Facebook, nymwars, and real names

Last year, Moritz Hardt wrote this in his article on fairness:

Suppose a social network attempted to classify user names into ‘real’ and ‘fake’. Anybody still remember Nymwars? White male American names are pretty straightforward to deal with compared with ethnic names. In some ethnic groups, names tend to be far more diverse. Fewer people (if any) carry the same name—a typical sign of a ‘fake’ profile among white Americans.

The lesson is that statistical patterns that apply to the majority might be invalid within a minority group.

Last month, this happened on Facebook:

My mother’s is Lone Hill, my father’s is Lone Elk. Even though word wise they are very different, the meanings are worlds apart as to how they were both given. And both sides of my family carry the name with pride. We also still practice the ceremony of individual name giving and I have often included my Lakota name in the parenthesis or nickname option on facebook. That name is Oyate Wachinyanpi, given to me by my father, meaning People Depend On. My children each have their own individual Lakota names as do my brother and his children, all given to us by our father, grandfather.

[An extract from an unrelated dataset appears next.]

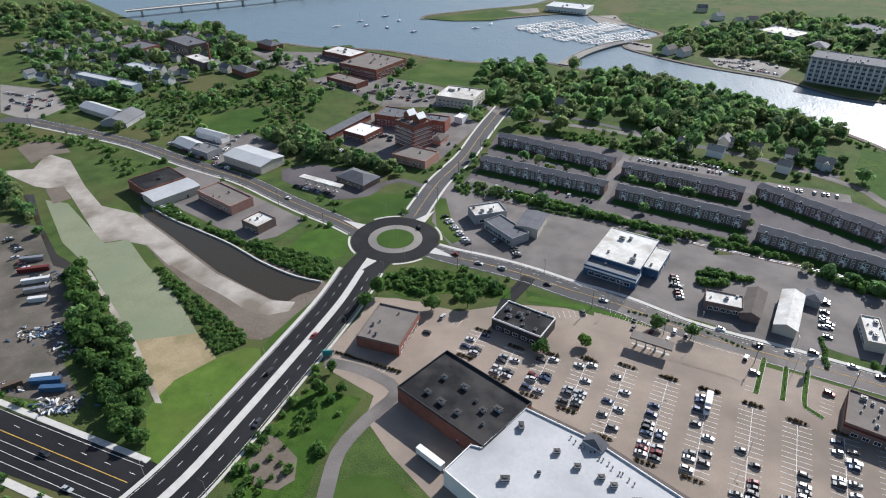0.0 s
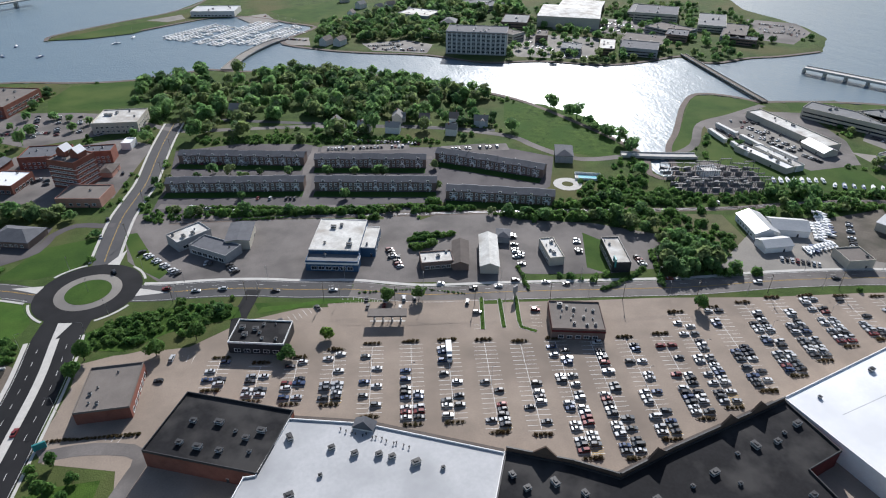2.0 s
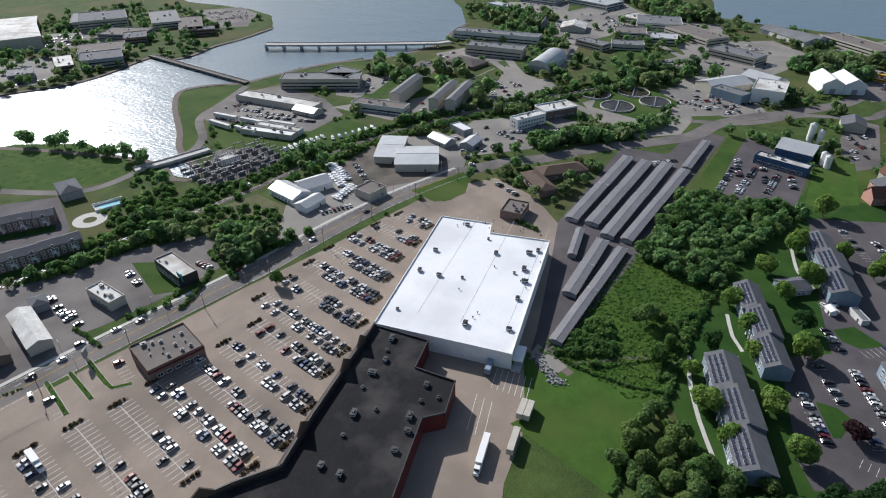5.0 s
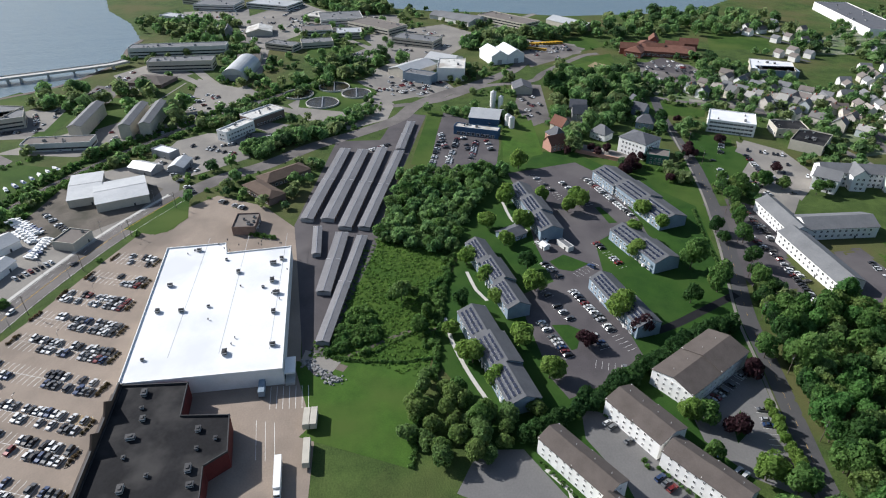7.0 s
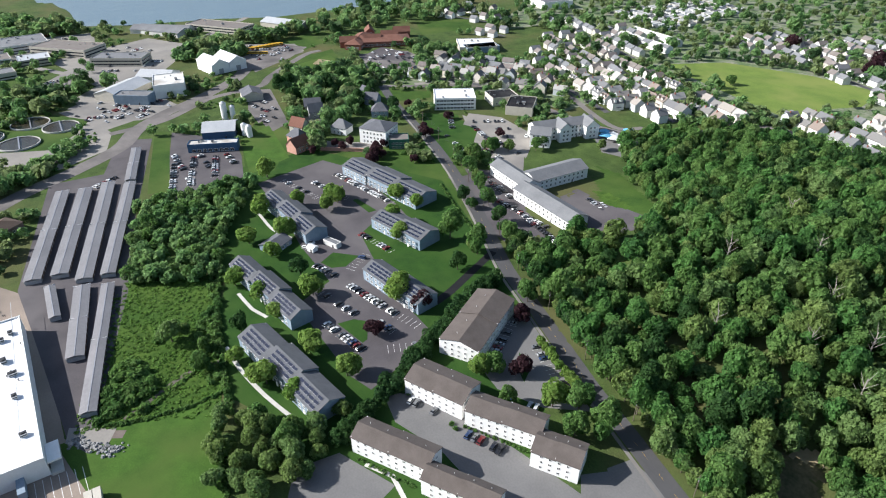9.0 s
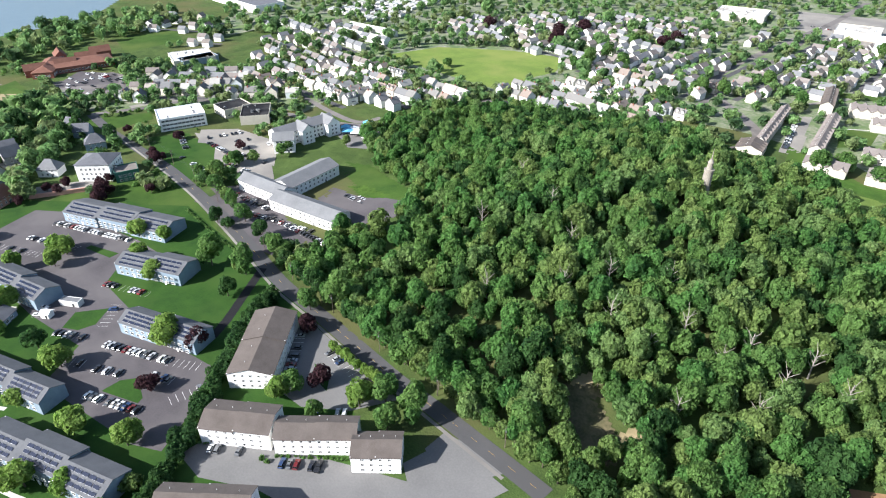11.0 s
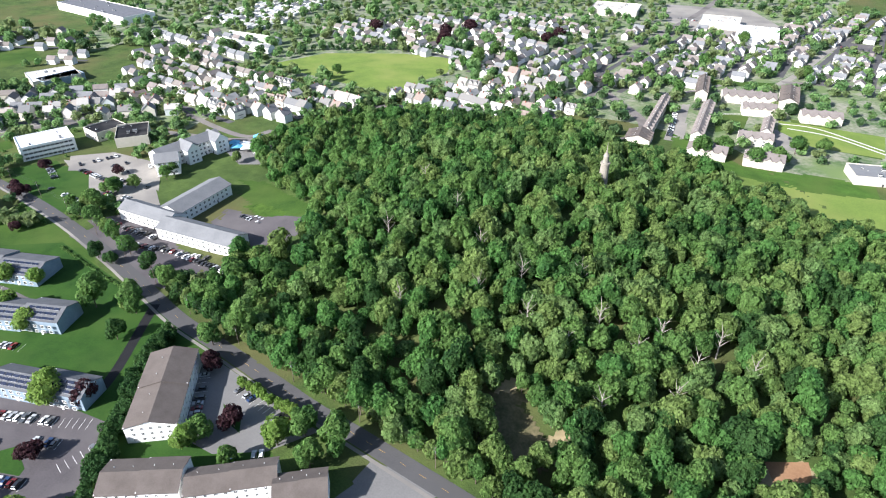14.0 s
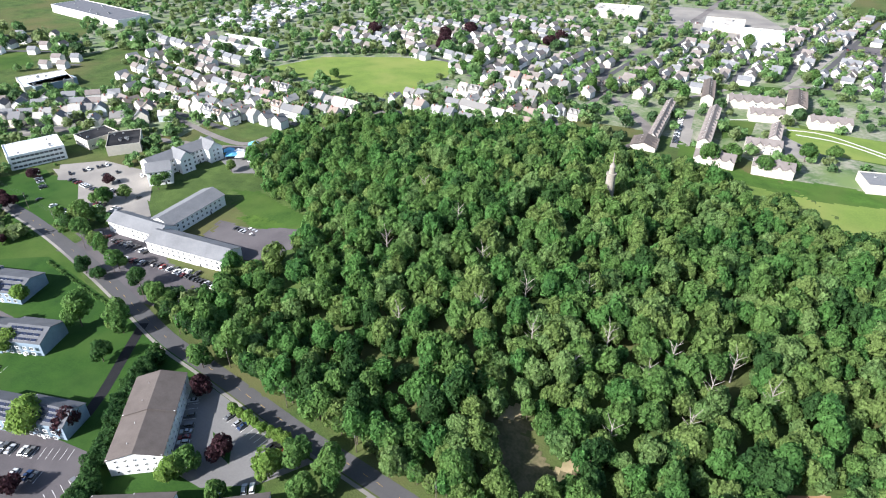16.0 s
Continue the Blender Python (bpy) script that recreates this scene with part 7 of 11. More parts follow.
flat_house("shed", "low pale shed with grey roof", "shed", 292.5, -107.0, 10.5, 4.0, 202, 3.0, old_white, grey_roof, 0, None, parapet=0.2)
pitched_house("club_house", "grey gabled club house", "house", 308.2, -78.9, 14.0, 11.4, -62.0, 4.5, blue_wall, slate_roof, 2.3, False, ("sn", 1, 3.4, 1.6, 1.4, 1.6))
storage_row(394.5, 29.9, 109.9, 7.8, -12.3)
storage_row(392.0, 16.8, 108.0, 8.2, -13.0)
storage_row(387.1, 4.4, 121.7, 7.9, -13.4)
storage_row(382.5, -7.6, 116.0, 7.0, -14.6)
storage_row(315.0, 34.2, 30.0, 4.6, 0.2)
storage_row(292.6, 24.5, 59.6, 7.2, -8.9)
storage_row(270.3, 18.3, 95.0, 5.9, -12.2)
storage_row(470.0, -29.6, 59.0, 6.4, -13.4)
long_house("townhouse", "cream gabled townhouse row with pinkish-brown roof", "townhouse", -28.9, -624.5, 44.9, 17.6, 186.5, 8.0, cream_wall, pink_roof, 3, 3.2, ("s", 2, 6.0, 1.6, 1.4, 1.9, 2.8), group="townhouses")
long_house("townhouse", "cream gabled townhouse row with pinkish-brown roof", "townhouse", -37.5, -593.0, 26.7, 14.6, 187.3, 8.0, cream_wall, pink_roof, 2, 3.2, ("s", 2, 6.0, 1.6, 1.4, 1.9, 2.8), group="townhouses")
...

That being said Facebook shut me out for using my father’s and my mother’s last names. I switched it back to my mother’s last name and they let me sign on for a few hours, then shut me back out again when I was trying to comment. When I tried to log back in same message as before except they wanted proof of ID. To date I have sent 3 forms of ID, one with a picture, my library card, and a piece of mail in file form. I received a generated message to be patient while they investigate to see if I am a real person.